— Task goal —
From the first line of the data below through the line holding "add_lathe(bm, [(0, -0.002), (r, -0.002), (r, 0.0026), (r", output each line exactly and leave the pictures out.

▽

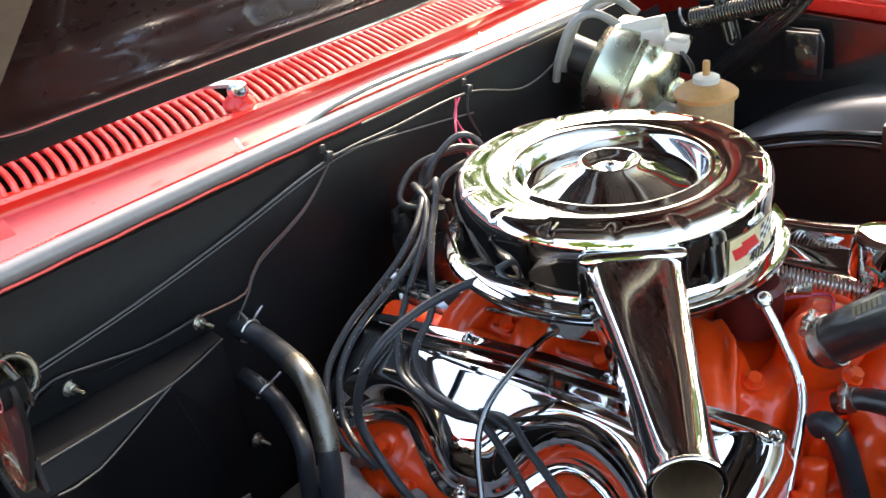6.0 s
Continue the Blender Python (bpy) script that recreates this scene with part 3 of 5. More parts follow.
def coil(a, b, side, turns, rad, wr, n=14):
    """A wound wire from a to b."""
    fr = basis(a, b - a, side)
    line = []
    for k in range(turns * n + 1):
        t = k / n
        line.append(fr @ Vector(((b - a).length * t / turns, rad * math.cos(2 * math.pi * t), rad * math.sin(2 * math.pi * t))))
    bm = B()
    rings, prof = [], ring_profile(wr, 7)
    for p0, sd, ov in frames_along(line, None):
        rings.append([bm.verts.new(p0 + sd * x + ov * y) for x, y in prof])
    for p0, p1 in zip(rings, rings[1:]):
        for k in range(7):
            bm.faces.new((p0[k], p0[(k + 1) % 7], p1[(k + 1) % 7], p1[k]))
    return bm


def eye(bm, c, up, r):
    add_lathe(bm, [(0, -0.002), (r, -0.002), (r, 0.0026), (r * 0.96, 0.0038), (r * 0.90, 0.0042), (r * 0.80, 0.0040), (r * 0.72, 0.0034), (r * 0.62, 0.0022), (r * 0.56, 0.0022), (r * 0.50, 0.0030), (r * 0.44, 0.0032), (r * 0.2, 0.0026), (0, 0.0024)], at(c, up), 40)


FULL = [(x, max(y, 0.0108) if -0.0092 < x < 0.0010 and y > 0 else y) for x, y in ARM]
LOW = [(x, y if abs(x) > 0.0150 or y < 0 else 0.0020 + 0.0006 * abs(x) / 0.0150) for x, y in ARM]


def pressed_arm(bm, pts, up, k=1.0, run=0.034, wide=0.80, wide_end=0.80):
    """A strap whose hollow crown rises gently out of the flat ends."""
    line = glide(pts, 0.004)
    ln = [0.0]
    for p, q in zip(line, line[1:]):
        ln.append(ln[-1] + (q - p).length)
    rings = []
    def rise(x, d, lo):
        """The crown begins as a rounded tongue."""
        return smoothstep(lo, run, d - 0.010 * (x / 0.0125) ** 2)

    for (q, s, o), d in zip(frames_along(line, up), ln):
        nw = wide + (wide_end - wide) * smoothstep(0.1, 0.7, d / ln[-1])
        rings.append([bm.verts.new(q + s * (x * k * nw) + o * (k * (y0 + 0.92 * (yf + (y - yf) * smoothstep(0.04, 0.11, d) - y0) * rise(x, d, 0.016) * rise(x, ln[-1] - d, 0.014)))) for (x, y), (x0, y0), (xf, yf) in zip(ARM, LOW, FULL)])
    n = len(ARM)
    for p, q in zip(rings, rings[1:]):
        for i in range(n):
            bm.faces.new((p[i], p[(i + 1) % n], q[(i + 1) % n], q[i]))
    bm.faces.new(rings[0])
    bm.faces.new(list(reversed(rings[-1])))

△

— Solution to this exercise —
6.0 s
Continue the Blender Python (bpy) script that recreates this scene with part 3 of 5. More parts follow.
def coil(a, b, side, turns, rad, wr, n=14):
    """A wound wire from a to b."""
    fr = basis(a, b - a, side)
    line = []
    for k in range(turns * n + 1):
        t = k / n
        line.append(fr @ Vector(((b - a).length * t / turns, rad * math.cos(2 * math.pi * t), rad * math.sin(2 * math.pi * t))))
    bm = B()
    rings, prof = [], ring_profile(wr, 7)
    for p0, sd, ov in frames_along(line, None):
        rings.append([bm.verts.new(p0 + sd * x + ov * y) for x, y in prof])
    for p0, p1 in zip(rings, rings[1:]):
        for k in range(7):
            bm.faces.new((p0[k], p0[(k + 1) % 7], p1[(k + 1) % 7], p1[k]))
    return bm


def eye(bm, c, up, r):
    add_lathe(bm, [(0, -0.002), (r, -0.002), (r, 0.0026), (r * 0.96, 0.0038), (r * 0.90, 0.0042), (r * 0.80, 0.0040), (r * 0.72, 0.0034), (r * 0.62, 0.0022), (r * 0.56, 0.0022), (r * 0.50, 0.0030), (r * 0.44, 0.0032), (r * 0.2, 0.0026), (0, 0.0024)], at(c, up), 40)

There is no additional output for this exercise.